Keith’s Note: My original answer to your question dealt with how hammer veneering was used in furniture making in earlier periods. By the 20th century, furniture manufacturing had evolved to meet the needs of the industrial age. The mass production of furniture (by companies such as Ethan Allen) was well established by the 1930′s. Factories produced all styles of furniture including many furniture makers who produced pieces in the Art Deco style, which was a popular at that time. The Art Deco style often featured flowing curves and shapes and manufacturers of that period learned how to economically mass produce objects in that style using jigs and forms. Many factories would have invested in the tooling to build and press curved panels and to layup veneers in a cost effective way. They may may have used animal glues or synthetic glues at that time (synthetic resins became available by the 1930′s.

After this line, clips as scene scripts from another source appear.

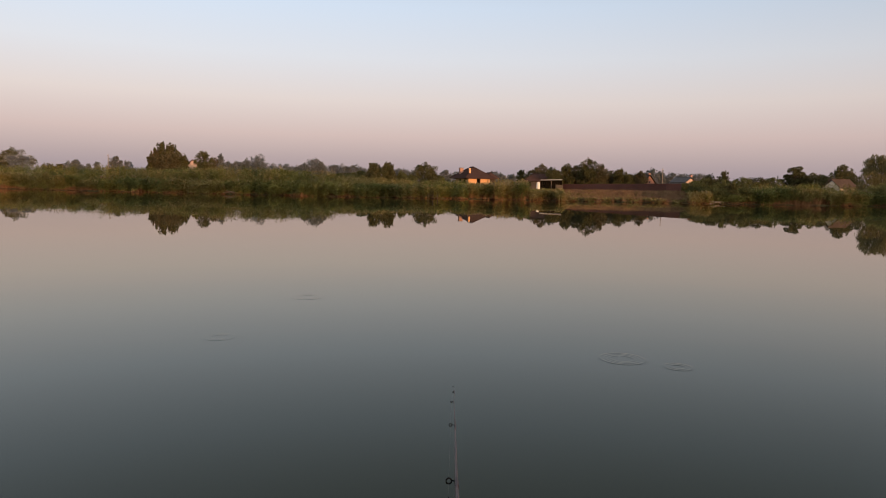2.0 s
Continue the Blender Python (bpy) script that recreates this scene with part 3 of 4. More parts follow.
# right bank
trees([(-23.80, 160, 5.8, 4.0, "round"), (-24.83, 160, 6.5, 3.2, "round"), (-29.84, 185, 8.4, 5.4, "flat"), (-29.51, 190, 6.1, 6.4, "shrub"), (-31.27, 185, 6.8, 6.4, "shrub"),
       (-32.95, 175, 8.5, 5.8, "round"), (-31.9, 180, 6.2, 5.6, "shrub"), (-33.64, 165, 6.3, 4.2, "shrub"), (-30.4, 186, 6.6, 6.0, "shrub"), (-37.9, 200, 6.1, 8.0, "wood"), (-39.6, 200, 6.0, 8.0, "wood")],
      "green tree behind the overgrown bank", "trees of the overgrown bank", LEAF_DARK, 190)
trees([(-22.9, 124, 3.6, 3.8, "shrub"), (-23.9, 126, 4.2, 4.2, "shrub"), (-25.0, 125, 4.0, 4.4, "shrub"), (-26.2, 129, 4.5, 4.6, "shrub"), (-27.3, 133, 4.6, 4.2, "shrub"), (-28.3, 140, 4.7, 4.6, "shrub"),
       (-24.6, 113.5, 2.6, 3.6, "shrub"), (-25.4, 114.5, 2.2, 3.0, "shrub"), (-26.2, 116, 2.8, 3.6, "shrub"), (-23.9, 118, 3.0, 3.4, "shrub"), (-25.6, 119, 3.3, 3.4, "shrub"), (-23.5, 142, 4.6, 3.4, "shrub"), (-22.6, 152, 4.1, 3.2, "shrub"), (-22.75, 136, 3.3, 2.6, "shrub"), (-21.95, 133.5, 3.5, 2.0, "shrub")],
      "dense green bush overhanging the water's edge", "bushes on the overgrown bank", LEAF, 210, "bush", "bush", LEAF_DARK)
tree(-35.42, 140, 8.85, 6.6, "willow", 230, "large drooping willow on the bank", LEAF_WILLOW, name="willow_tree", category="willow tree")
trees([(-35.3, 134, 3.9, 4.2, "shrub"), (-36.1, 132, 4.2, 4.0, "shrub"), (-36.7, 131.5, 4.3, 5.0, "shrub"), (-38.2, 130.5, 3.9, 5.2, "shrub"), (-39.7, 130.5, 4.0, 5.2, "shrub"), (-37.4, 129.5, 3.2, 3.2, "shrub"), (-39.0, 129.5, 3.2, 3.4, "shrub")],
      "pale green bush under the willow", "bushes under the willow", LEAF_PALE, 235, "bush", "bush")
# left of the reed belt
tree(31.05, 250, 10.9, 12.6, "wood", 243, "broad tree over drifting smoke by a small hut", LEAF_DARK)
trees([(46.55, 238, 7.3, 1.5, "spiky"), (46.95, 238, 6.3, 1.3, "spiky"), (39.4, 262, 7.2, 6.4, "shrub"), (38.3, 262, 7.8, 8.0, "shrub"), (37.2, 264, 7.3, 7.5, "shrub"), (36.4, 262, 7.5, 7.0, "shrub"), (35.7, 262, 7.6, 6.0, "shrub"), (34.8, 262, 8.4, 6.6, "shrub"), (33.45, 258, 8.4, 6.4, "shrub"),
       (35.3, 268, 7.0, 6.0, "shrub"), (29.0, 255, 7.0, 6.0, "shrub"), (28.2, 258, 6.9, 5.0, "shrub")],
      "small green tree near the brick house", "trees round the brick house", LEAF_DARK, 245)
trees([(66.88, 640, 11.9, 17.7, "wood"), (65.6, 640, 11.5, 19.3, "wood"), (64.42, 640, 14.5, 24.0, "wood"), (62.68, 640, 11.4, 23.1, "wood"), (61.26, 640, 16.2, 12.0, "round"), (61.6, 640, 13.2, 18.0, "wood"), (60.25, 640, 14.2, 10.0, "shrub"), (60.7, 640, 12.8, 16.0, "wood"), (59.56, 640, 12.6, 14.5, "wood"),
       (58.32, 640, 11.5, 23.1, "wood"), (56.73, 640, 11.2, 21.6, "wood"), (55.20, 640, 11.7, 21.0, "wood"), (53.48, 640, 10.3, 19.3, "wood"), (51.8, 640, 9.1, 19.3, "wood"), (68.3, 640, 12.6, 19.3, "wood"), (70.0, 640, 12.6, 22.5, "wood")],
      "tree in the long line on the far bank", "tree line on the far bank", LEAF_FAR_HAZED, 260)
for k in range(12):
    tree(70.5 - 1.55 * k, 600 + 12 * (k % 3), 8.6 + 1.0 * math.sin(k * 1.9), 24.0, "wood", 280 + k, "low bushes of the far tree line", LEAF_FAR_HAZED, "bushes of the far tree line", "bush", "bush")
# windbreak out of view on the near bank, added to shade the middle of the far shore
for k in range(14):
    bx = 64 - 98 * k / 13
    by = -8 - 40 * max(0.0, (74 - bx) / 92)
    tall = 16.5 if 12 < bx < 60 else 14.5
    tree(math.degrees(math.atan2(-bx, by)), math.hypot(bx, by), tall + 1.2 * math.sin(k * 2.1), 10.5, "round", 300 + k, "unseen broad tree on the near bank, placed to shade the far shore", LEAF_DARK, "windbreak on the near bank")
# its lower end, also unseen, added to keep the low sun off the overgrown bank
for k in range(9):
    bx, by = 113 + 8.5 * k, -9 + 2.0 * math.sin(k * 2.3)
    tree(math.degrees(math.atan2(-bx, by)), math.hypot(bx, by), 9.8 + 0.6 * math.sin(k * 1.7), 10.5, "shrub", 340 + k, "unseen lower tree, placed to shade the overgrown bank", LEAF_DARK, "windbreak on the near bank")

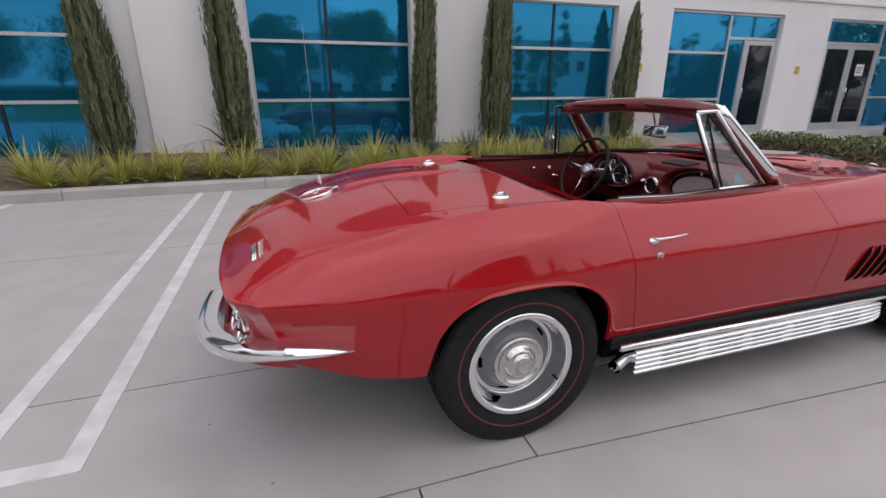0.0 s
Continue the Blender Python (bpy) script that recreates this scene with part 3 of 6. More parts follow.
# Rows across the body: y of the middle, inner edge, crest, shoulder, crease, belly and sill.
KEY_ROWS = [
    (-2.33, -2.308, -2.267, -2.236, -2.155, -2.12, -2.075),
    (-2.25, -2.23, -2.19, -2.155, -2.085, -2.06, -2.02),
    (-2.03, -2.01, -1.98, -1.96, -1.94, -1.92, -1.90),
    (-1.615, -1.605, -1.605, -1.61, -1.615, -1.62, -1.62),
    (-1.50, -1.49, -1.50, -1.52, -1.54, -1.55, -1.55),
    (-1.27, -1.26, -1.25, -1.247, -1.245, -1.245, -1.245),
    (-1.06, -1.005, -0.962, -0.948, -0.941, -0.94, -0.94),
    (-1.01, -0.955, -0.905, -0.885, -0.875, -0.871, -0.87),
    (-0.97, -0.91, -0.862, -0.85, -0.83, -0.79, -0.748),
    (-0.4, -0.40, -0.45, -0.45, -0.45, -0.43, -0.42),
    (0.43, 0.03, 0.03, 0.05, 0.06, 0.05, 0.05),
    (0.50, 0.27, 0.195, 0.22, 0.245, 0.24, 0.222),
    (0.80, 0.70, 0.74, 0.76, 0.77, 0.775, 0.782),
    (1.20, 1.20, 1.205, 1.205, 1.205, 1.205, 1.205),
    (1.56, 1.55, 1.54, 1.535, 1.53, 1.53, 1.53),
    (1.70, 1.68, 1.66, 1.645, 1.635, 1.63, 1.628),
    (1.88, 1.86, 1.82, 1.80, 1.78, 1.76, 1.73),
    (2.04, 2.02, 1.985, 1.962, 1.918, 1.88, 1.835),
]
STEPS = (4, 6, 6, 4, 10, 9, 5, 3, 6, 6, 5, 10, 12, 12, 5, 5, 6)
CURVES = ((lambda y: 0 * y, MID_Z), (INNER_X, INNER_Z), (CREST_X, CREST_Z), (SHOULDER_X, SHOULDER_Z), (CREASE_X, CREASE_Z))
ACROSS, DOWN = 7, 14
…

So to get back to your question. While, yes, it might be possible to hammer veneer a larger piece, it was not likely the way that your piece was made nor is it probably the easiest way to produce a large panel today. That being said, I suspect that Patrick (our featured artisan here and absolute expert on the subject) has the skill-set and experience to layup large panels. This is simply beyond my experience and beyond the scope of this video here. Thanks for getting me to think even more about the history of wood veneering though. I’ve really enjoyed discussing this with you.
I am an amateur braziliam woodworker, I love hand tools and old technics. I envolved in a restoration of an old cabinet, and this video saved my life! The doors and drawers are veneered, with inlay bands, and I think that the hammer veneering is the best choice for this work.